During the match on 2 February, the Port Said supporters were chanting slogans in favour of the Supreme Council of the Armed Forces, and thus in opposition to the Cairo supporters. But what might have been just another episode in the nationalist and localist craziness which is increasingly infecting sport, and which is assiduously promoted by the media, now became a real “lesson” aimed at the opponents of the existing regime.

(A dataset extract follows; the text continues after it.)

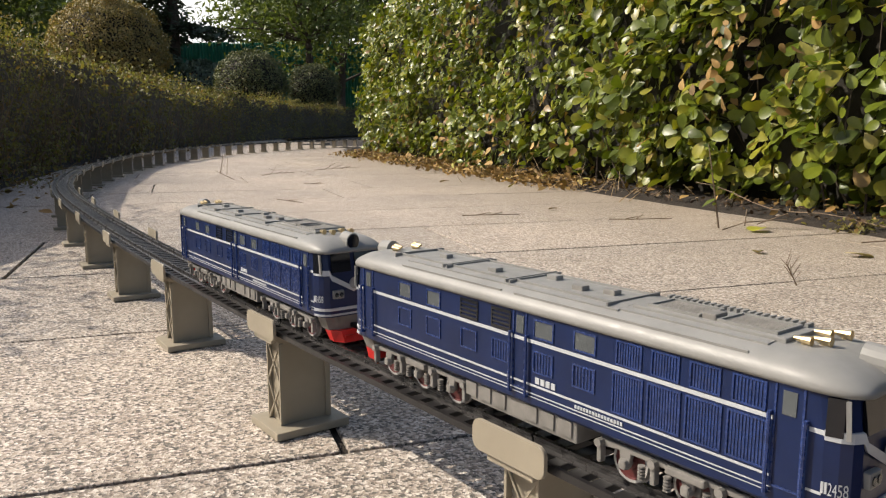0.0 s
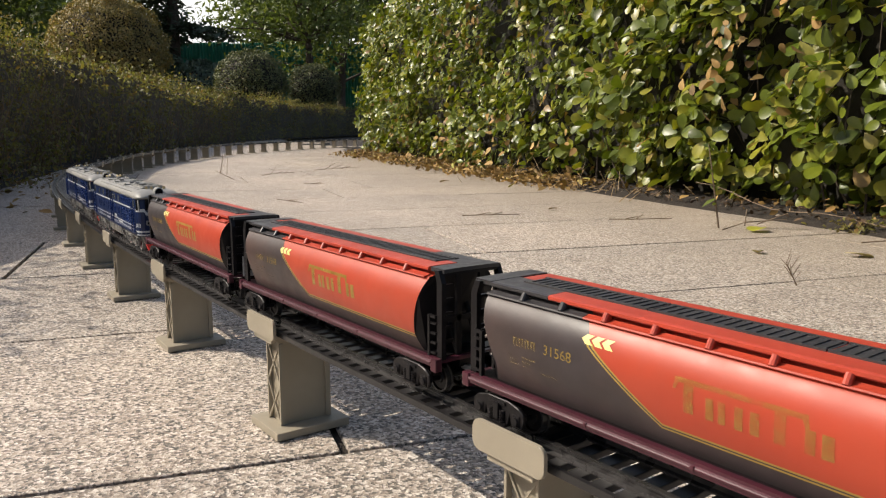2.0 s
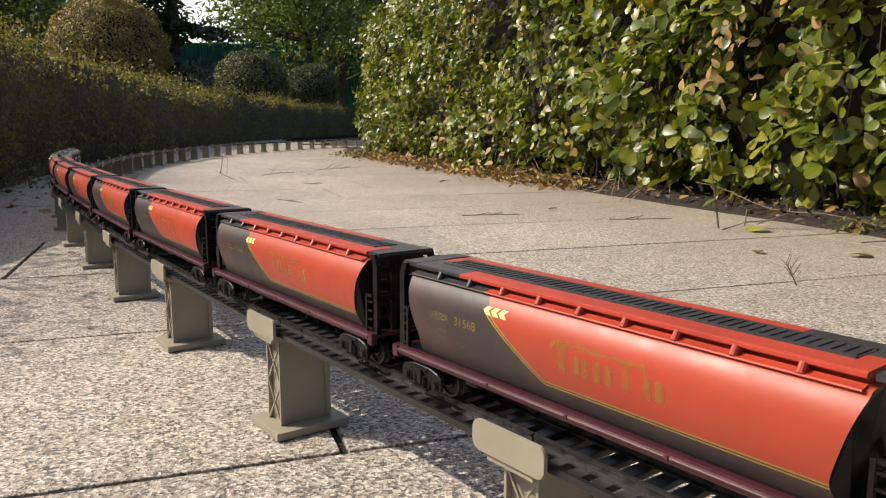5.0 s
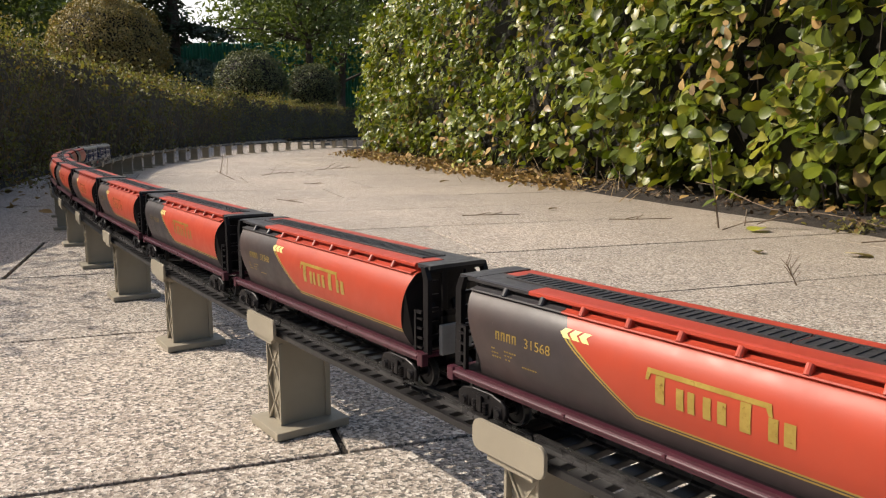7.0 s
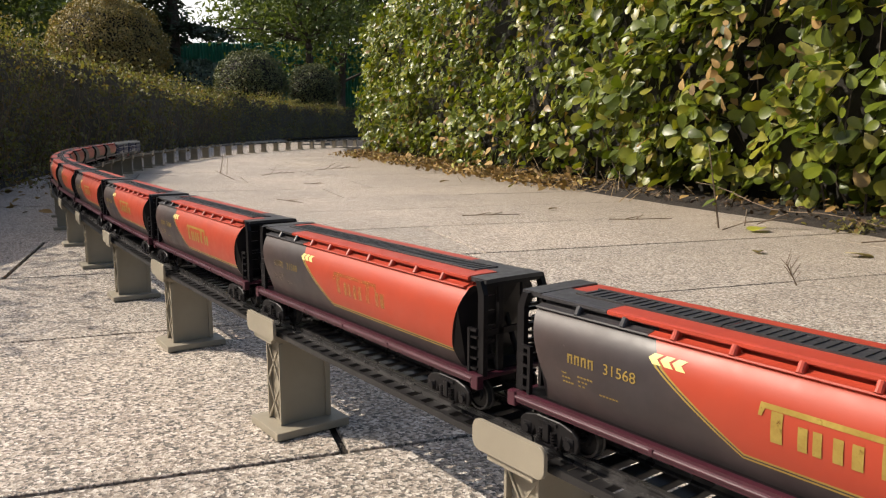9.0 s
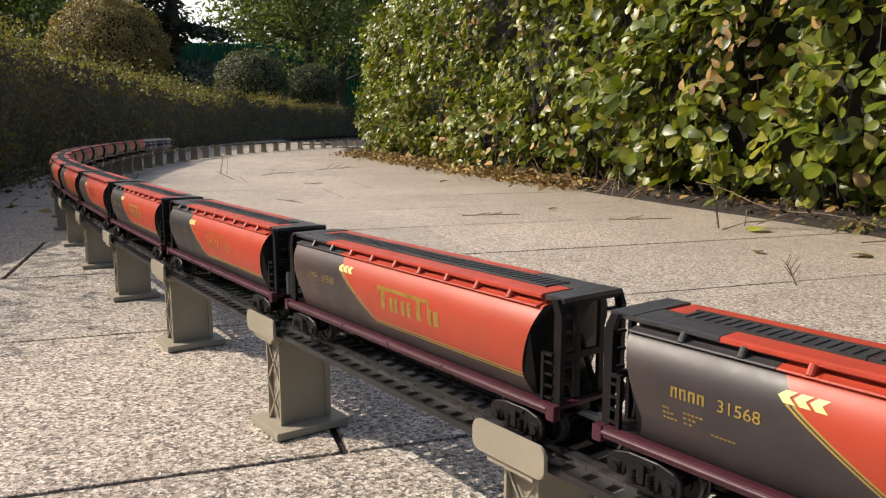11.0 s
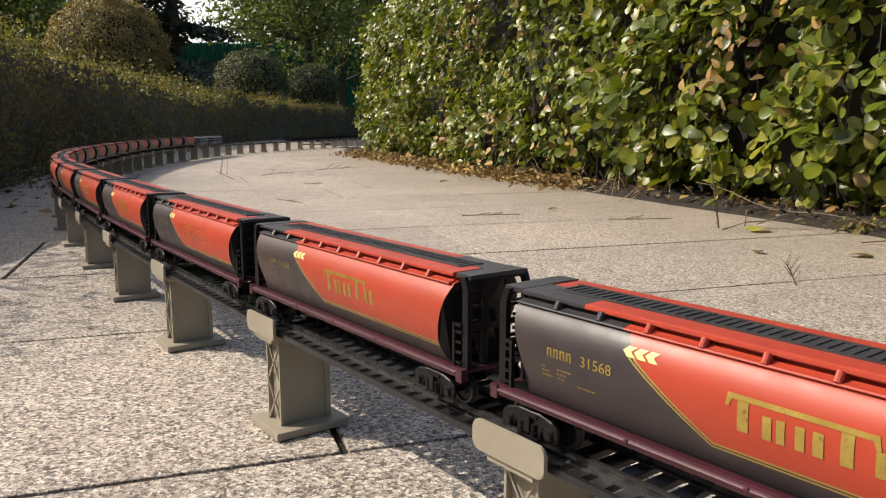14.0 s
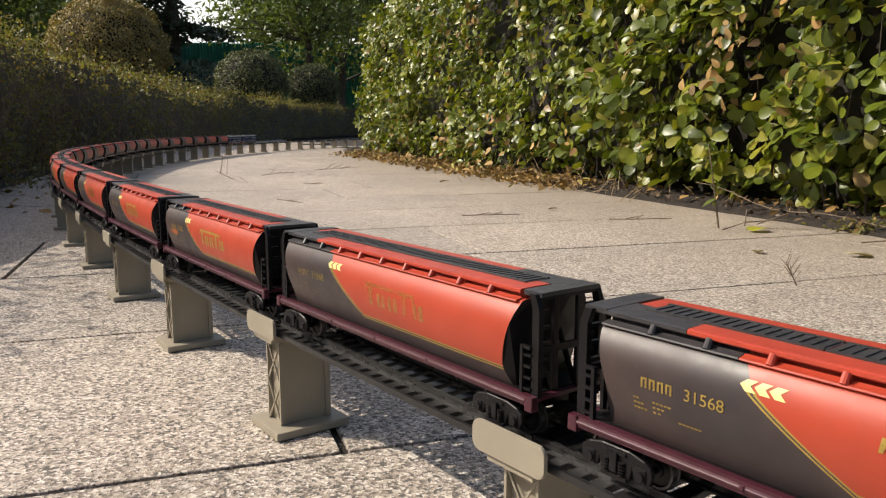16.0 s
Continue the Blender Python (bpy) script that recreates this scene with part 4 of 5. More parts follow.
def build_bogie(parent, x, axles, r, frame_poly, frame_y, mats, extras=None, wheel_mats=(BLACK, BLACK), springs=(), wheel_y=0.0096):
    bm = bmesh.new()
    box(bm, x - 0.0028, x + 0.0028, -frame_y + 0.0012, frame_y - 0.0012, r * 0.7, r * 1.75, 0.0004)
    for a in axles:
        rod(bm, (x + a, -frame_y + 0.001, r), (x + a, frame_y - 0.001, r), 0.0010, seg=8)
    bog = part("bogie", bm, mats, parent)
    for sgn in (1, -1):
        bm = bmesh.new()
        prism(bm, [(x + px, pz) for px, pz in frame_poly], sgn * (frame_y - 0.0008), sgn * (frame_y + 0.0008))
        recalc(bm)
        bmesh.ops.bevel(bm, geom=bm.edges[:], offset=0.0003, segments=1, affect="EDGES")
        for a in axles:
            rod(bm, (x + a, sgn * (frame_y + 0.0004), r), (x + a, sgn * (frame_y + 0.0019), r), 0.0019, 0.0014, 10)
        for sx_ in springs:
            for q in range(5):
                rod(bm, (x + sx_, sgn * (frame_y + 0.0010), r * 0.62 + q * 0.0009), (x + sx_, sgn * (frame_y + 0.0010), r * 0.62 + q * 0.0009 + 0.0005), 0.0011, seg=8)
        if extras:
            extras(bm, x, sgn)
        part("sideframe", bm, mats, bog)
    wm = wheel_mesh(r, 0.0026, wheel_mats)
    for a in axles:
        for sgn in (1, -1):
            part("wheel", wm, None, bog, at=Matrix.Translation((x + a, sgn * wheel_y, r)) @ (Matrix.Identity(4) if sgn > 0 else Matrix.Rotation(math.pi, 4, "Z")))
    return bog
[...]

This was not just aimed at the young people who make up the ultras – many of whom have overcome the divisions between different groups of supporters to fight together against the post-Mubarak regime – but also and above all at the entire Egyptian population[2]. And it seems that the population knew it: the day after the tragedy, Cairo and other towns saw two days of very violent confrontations in which the police responded to the crowd with live ammunition. In the capital, the Interior Ministry was besieged and attacked. Officially there were ten deaths and hundreds of injuries, which made the population even more angry: “they know how to protect a ministry, but not a stadium”, as the demonstrators put it. They also called for the execution of Field Marshall Tantawi.

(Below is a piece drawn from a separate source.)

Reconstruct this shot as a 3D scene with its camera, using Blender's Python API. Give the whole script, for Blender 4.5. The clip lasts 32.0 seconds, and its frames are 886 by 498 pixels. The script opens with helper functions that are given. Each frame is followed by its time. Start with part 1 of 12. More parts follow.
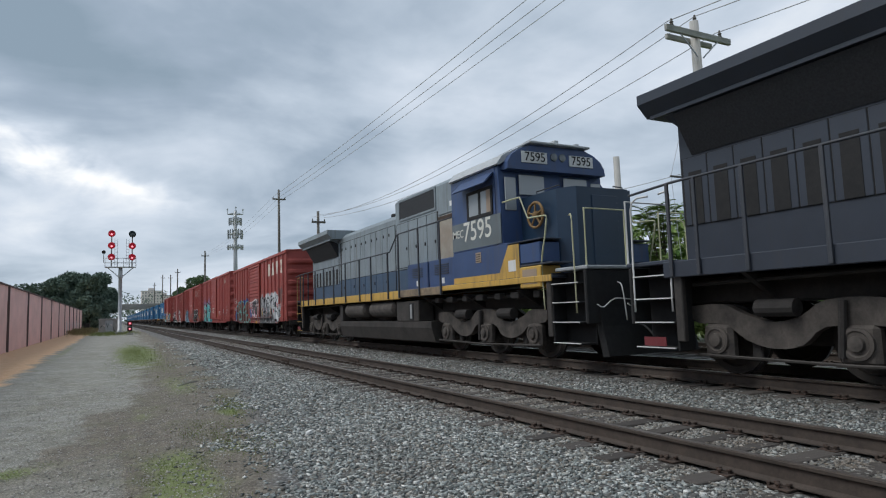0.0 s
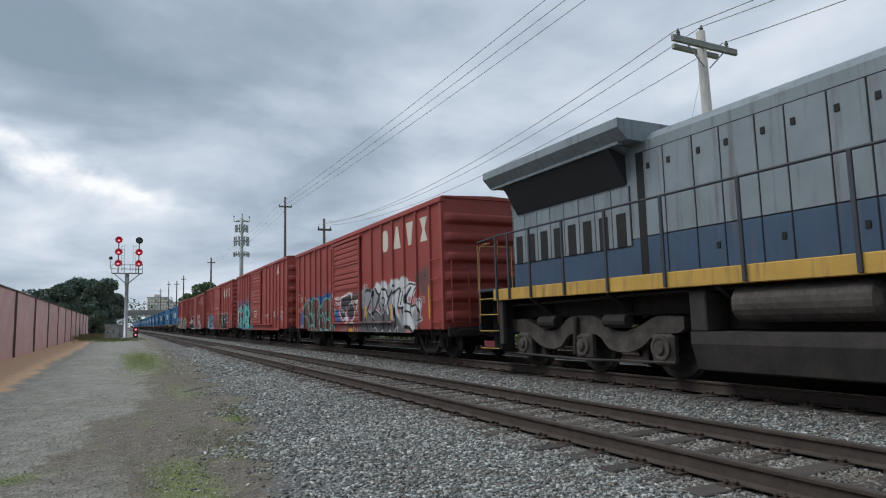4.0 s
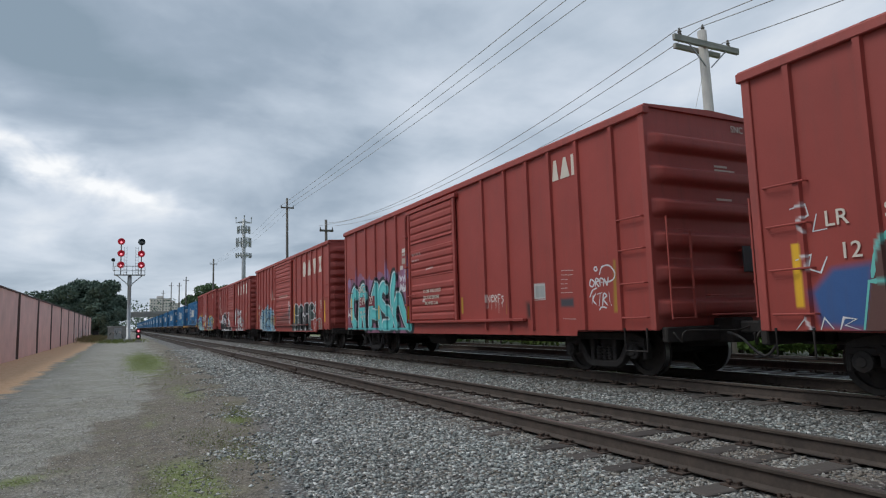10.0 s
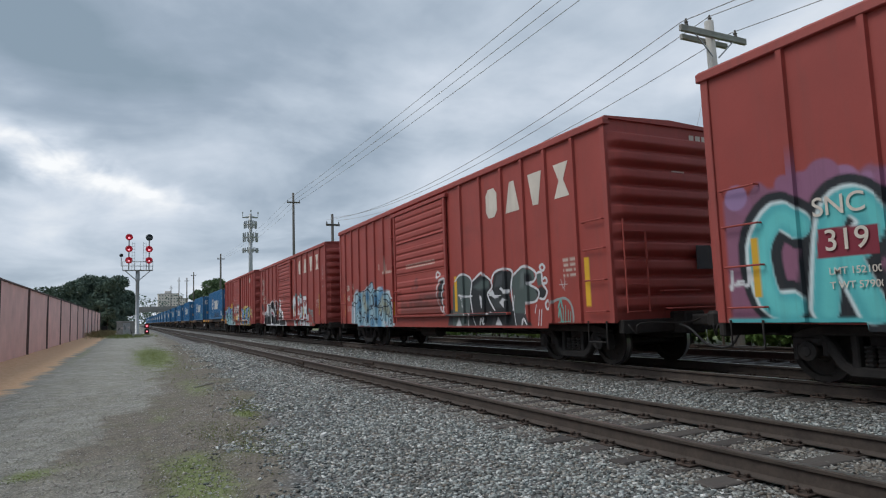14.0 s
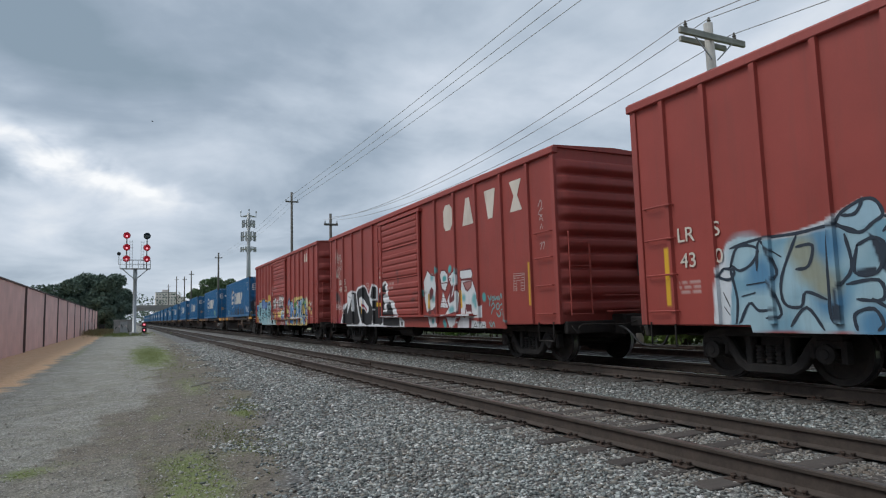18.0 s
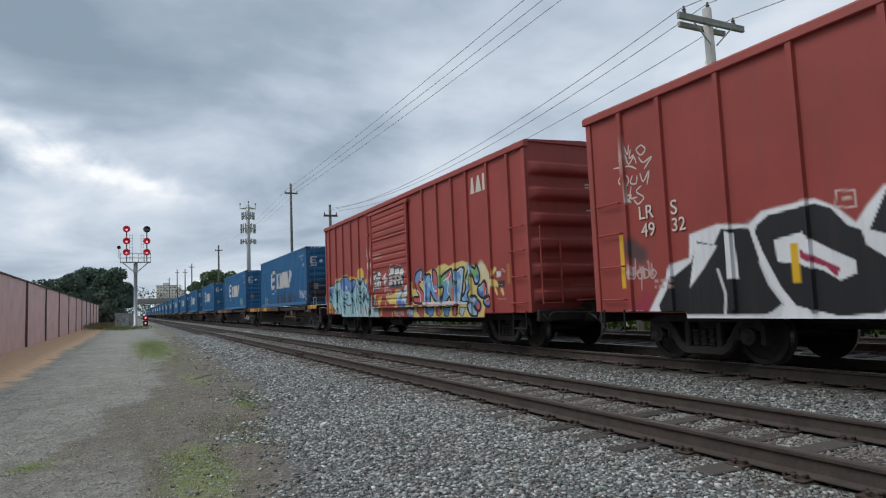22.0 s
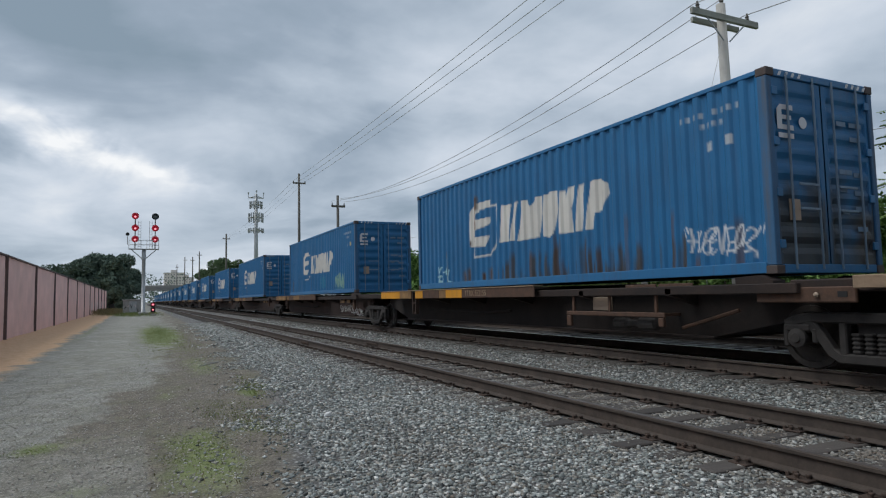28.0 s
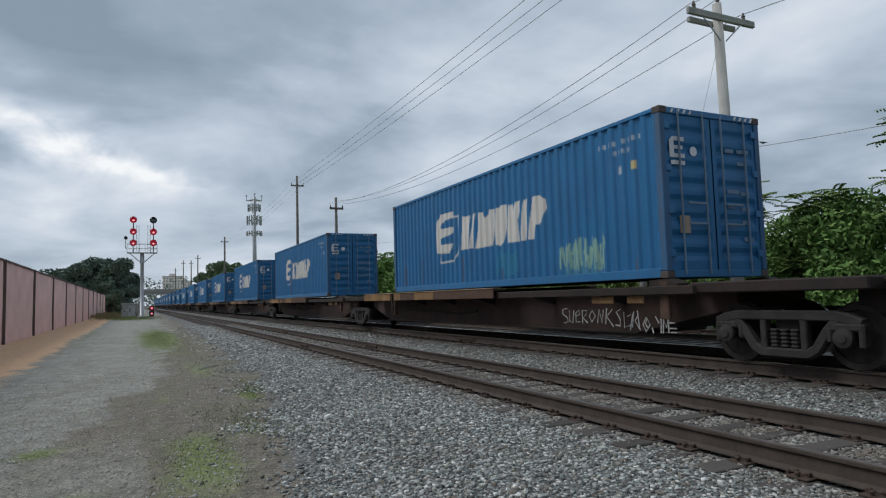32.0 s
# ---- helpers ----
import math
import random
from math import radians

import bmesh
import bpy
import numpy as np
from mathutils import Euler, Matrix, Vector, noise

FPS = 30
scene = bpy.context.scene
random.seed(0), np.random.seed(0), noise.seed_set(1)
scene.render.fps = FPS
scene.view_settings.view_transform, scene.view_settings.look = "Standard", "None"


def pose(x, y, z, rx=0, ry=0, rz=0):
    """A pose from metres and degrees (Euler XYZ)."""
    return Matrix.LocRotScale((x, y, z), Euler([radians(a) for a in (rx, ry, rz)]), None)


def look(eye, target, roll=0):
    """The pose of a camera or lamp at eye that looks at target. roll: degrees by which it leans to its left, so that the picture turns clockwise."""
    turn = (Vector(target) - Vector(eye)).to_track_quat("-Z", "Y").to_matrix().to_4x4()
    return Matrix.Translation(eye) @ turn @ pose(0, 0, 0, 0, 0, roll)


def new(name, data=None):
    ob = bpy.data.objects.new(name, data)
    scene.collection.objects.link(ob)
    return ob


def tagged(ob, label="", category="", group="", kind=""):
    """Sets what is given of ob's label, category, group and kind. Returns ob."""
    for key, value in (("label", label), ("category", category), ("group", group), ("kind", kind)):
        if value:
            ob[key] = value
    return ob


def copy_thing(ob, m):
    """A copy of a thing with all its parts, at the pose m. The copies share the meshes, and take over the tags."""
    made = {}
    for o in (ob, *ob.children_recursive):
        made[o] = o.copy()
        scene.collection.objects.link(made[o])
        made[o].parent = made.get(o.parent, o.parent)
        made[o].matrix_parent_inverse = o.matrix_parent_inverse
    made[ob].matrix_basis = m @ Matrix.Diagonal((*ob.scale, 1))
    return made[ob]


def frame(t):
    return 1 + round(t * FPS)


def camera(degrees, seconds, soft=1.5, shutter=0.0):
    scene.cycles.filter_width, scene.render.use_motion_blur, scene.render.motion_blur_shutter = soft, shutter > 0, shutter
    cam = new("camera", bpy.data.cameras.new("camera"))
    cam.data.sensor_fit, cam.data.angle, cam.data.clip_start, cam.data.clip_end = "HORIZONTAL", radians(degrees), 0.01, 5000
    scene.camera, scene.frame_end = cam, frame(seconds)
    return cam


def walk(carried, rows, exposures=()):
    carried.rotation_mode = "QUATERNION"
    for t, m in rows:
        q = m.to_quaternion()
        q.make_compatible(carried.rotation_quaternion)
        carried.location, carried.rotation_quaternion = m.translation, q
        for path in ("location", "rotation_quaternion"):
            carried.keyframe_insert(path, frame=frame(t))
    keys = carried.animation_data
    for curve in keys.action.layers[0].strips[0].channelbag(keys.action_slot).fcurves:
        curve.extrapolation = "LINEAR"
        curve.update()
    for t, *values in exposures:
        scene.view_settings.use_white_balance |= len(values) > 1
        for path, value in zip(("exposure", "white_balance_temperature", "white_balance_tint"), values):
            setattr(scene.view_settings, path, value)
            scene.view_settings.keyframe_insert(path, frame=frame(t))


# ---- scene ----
# ---------------------------------------------------------------- camera
EYE = 1.57
# seconds, turn from the track's line (to the left), tilt up, lean
PATH_ROWS = [
    (0.0, -27.58, 5.55, -1.94), (0.5, -27.62, 5.65, -1.82), (1.0, -27.65, 5.85, -1.73), (1.5, -27.73, 6.09, -1.59),
    (2.0, -27.77, 6.27, -1.49), (2.5, -27.69, 6.37, -1.37), (3.0, -27.53, 6.36, -1.38), (3.5, -27.30, 6.32, -1.45),
    (5.5, -26.68, 6.46, -1.76), (6.0, -26.63, 6.70, -1.93), (6.5, -26.68, 6.86, -2.08), (7.0, -26.83, 6.86, -2.23),
    (7.5, -26.99, 6.77, -2.23), (8.0, -27.07, 6.60, -2.13), (8.5, -27.05, 6.50, -2.04), (9.0, -26.99, 6.47, -1.91),
    (9.5, -26.94, 6.43, -1.83), (10.0, -26.92, 6.37, -1.71), (10.5, -26.95, 6.22, -1.67), (11.0, -27.00, 6.06, -1.64),
    (11.5, -26.97, 5.89, -1.71), (12.0, -26.88, 5.79, -1.81), (12.5, -26.77, 5.74, -1.84), (13.0, -26.63, 5.75, -1.93),
    (13.5, -26.48, 5.73, -1.98), (14.0, -26.33, 5.81, -1.99), (14.5, -26.22, 5.80, -1.93), (16.5, -26.29, 5.76, -1.75),
    (17.0, -26.36, 5.80, -1.73), (17.5, -26.42, 5.84, -1.71), (18.0, -26.50, 5.83, -1.66), (18.5, -26.62, 5.77, -1.71),
    (19.0, -26.72, 5.70, -1.85), (19.5, -26.81, 5.60, -2.06), (20.0, -26.88, 5.49, -2.26), (20.5, -26.87, 5.40, -2.34),
    (21.0, -26.74, 5.28, -2.40), (21.5, -26.60, 5.13, -2.37), (22.0, -26.47, 4.90, -2.35), (22.5, -26.42, 4.61, -2.37),
    (23.0, -26.47, 4.34, -2.40), (23.5, -26.38, 4.16, -2.43), (24.0, -26.11, 4.12, -2.35), (24.5, -25.69, 4.07, -2.23),
    (25.0, -25.38, 4.16, -1.96), (25.5, -25.24, 4.19, -1.71), (27.5, -25.68, 4.29, -1.29), (28.0, -25.83, 4.25, -1.22),
    (28.5, -26.01, 4.23, -1.21), (29.0, -26.15, 4.20, -1.24), (29.5, -26.24, 4.17, -1.36), (30.0, -26.20, 4.16, -1.50),
    (30.5, -26.11, 4.16, -1.64), (31.0, -26.01, 4.22, -1.69), (31.5, -25.96, 4.28, -1.69), (32.0, -25.96, 4.37, -1.68),
]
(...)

This reaction by the population was entirely legitimate, but it fell into the trap of responding to repression by rioting. Immediately after the macabre match in Port-Saïd, the town, along with a number of others in the country, was immediately and heavily patrolled by the army, proof that the regime knew what it was doing, that it was expecting riots and was ready to deal with them.
We need to look at things in a sober way. Popular revolt in the street, however ‘ultra’, is not enough to change society and it does not equal revolution. Let’s not forget that what forced Mubarak to stand down last year was not just the social revolt but above all the workers’ strikes which spread throughout the country and really scared the Egyptian and international bourgeoisie. The Egyptian and American bourgeoisie accelerated the departure of the old dictator in order to prevent this class movement from coming to the fore, from developing to the point where it could undermine illusions in ‘democracy’ and serve as an example to the working class across the world.
Wilma 17/2/12
[1] Henri Michel, who coached the Egyptian team Zamalek between 2007 and 2009, declared on RTL: “I have never felt that sort of danger in any part of Egypt. Passions were inflamed. Accidents can happen but there’s a long way between that and the drama that took place. I never thought such a thing could happen”.
[2] It was probably no accident that these events took place at a time when massive demonstrations were being planned to commemorate the “battle of the camels” of 2 February 2011, when Mubarak’s thugs attacked the demonstrators in Tahrir Square.